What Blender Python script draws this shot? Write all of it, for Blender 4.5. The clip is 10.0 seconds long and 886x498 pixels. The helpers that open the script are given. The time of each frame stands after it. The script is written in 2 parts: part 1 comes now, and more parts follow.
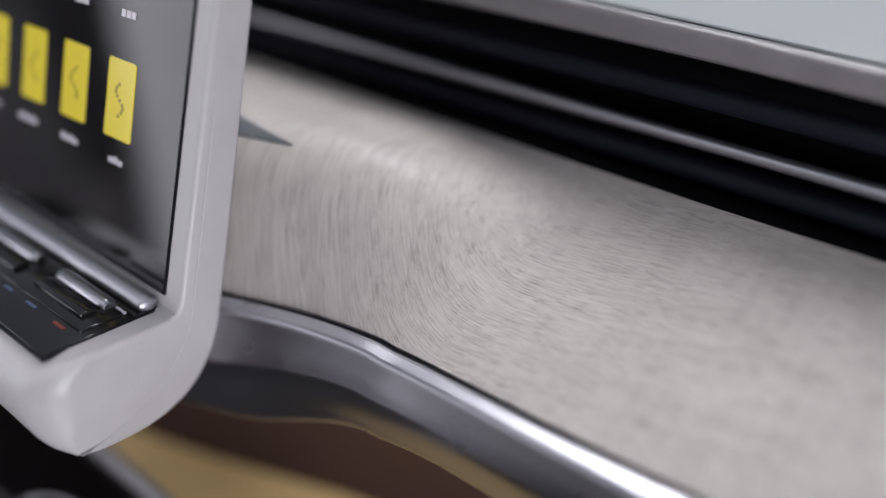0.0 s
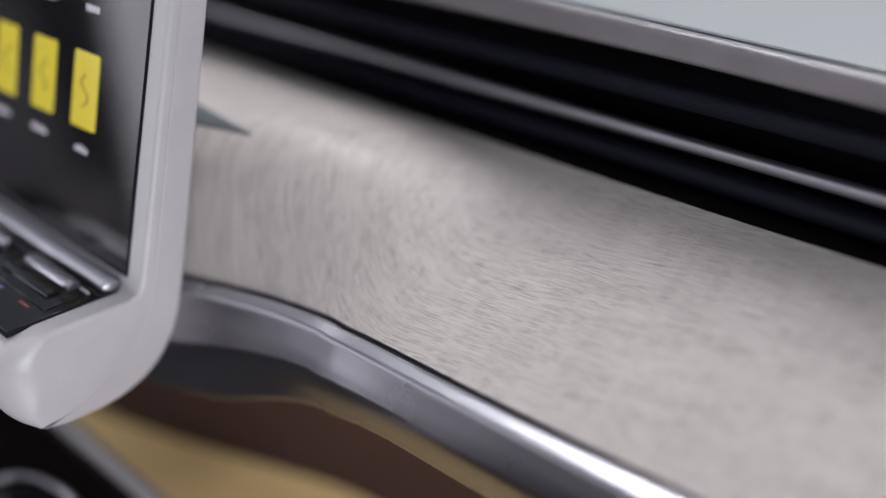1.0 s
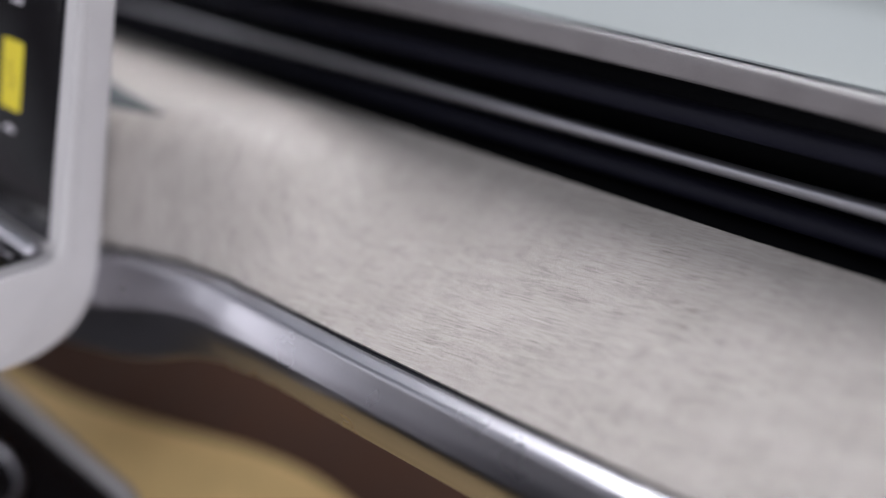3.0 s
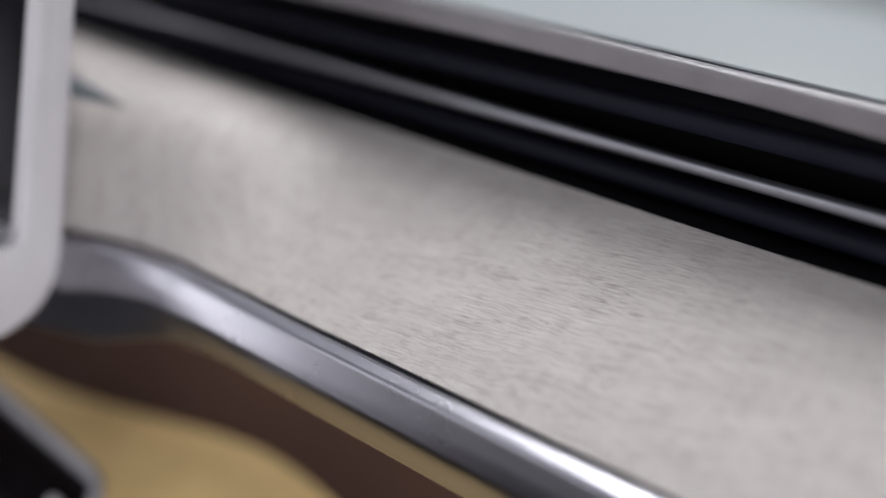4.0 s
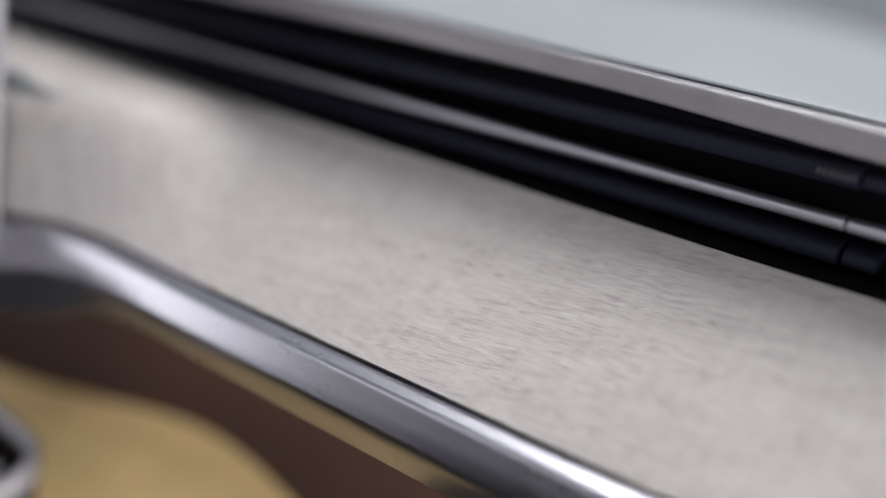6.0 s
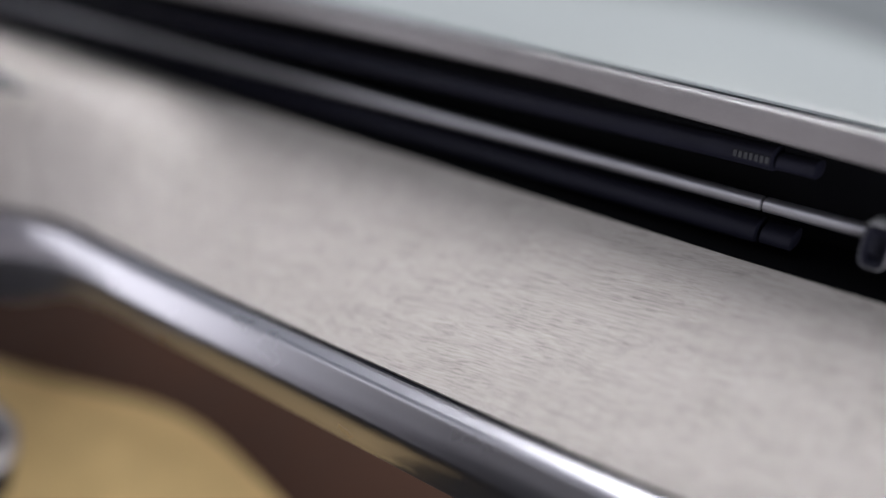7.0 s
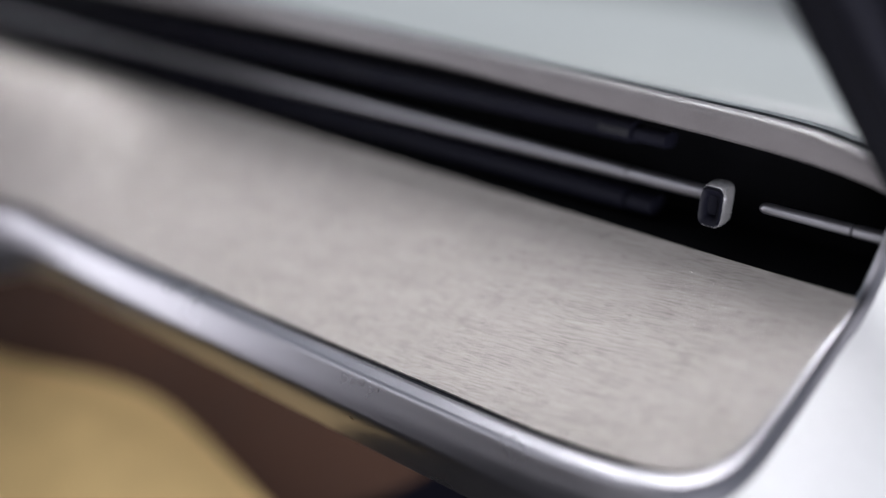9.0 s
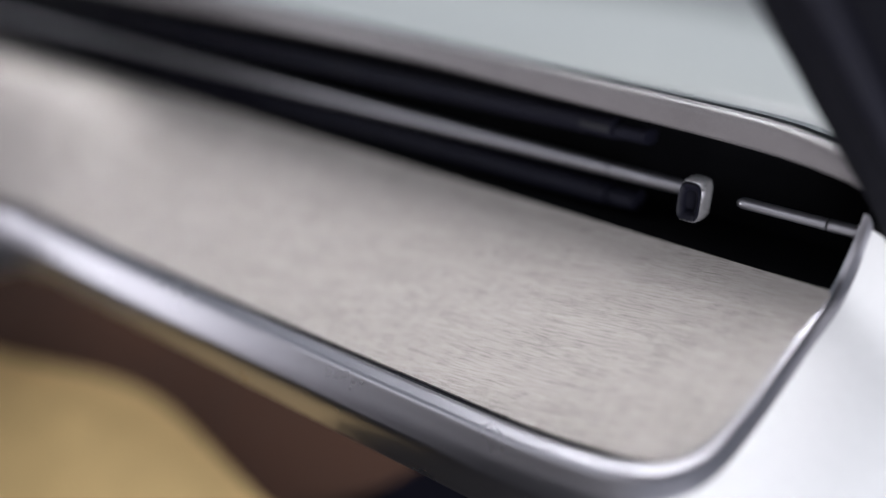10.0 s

=====

Task statement -
Copy the data exactly. Any picture it contains is to be omitted.

Solution -
What Blender Python script draws this shot? Write all of it, for Blender 4.5. The clip is 10.0 seconds long and 886x498 pixels. The helpers that open the script are given. The time of each frame stands after it. The script is written in 2 parts: part 1 comes now, and more parts follow.
0.0 s
1.0 s
3.0 s
4.0 s
6.0 s
7.0 s
9.0 s
10.0 s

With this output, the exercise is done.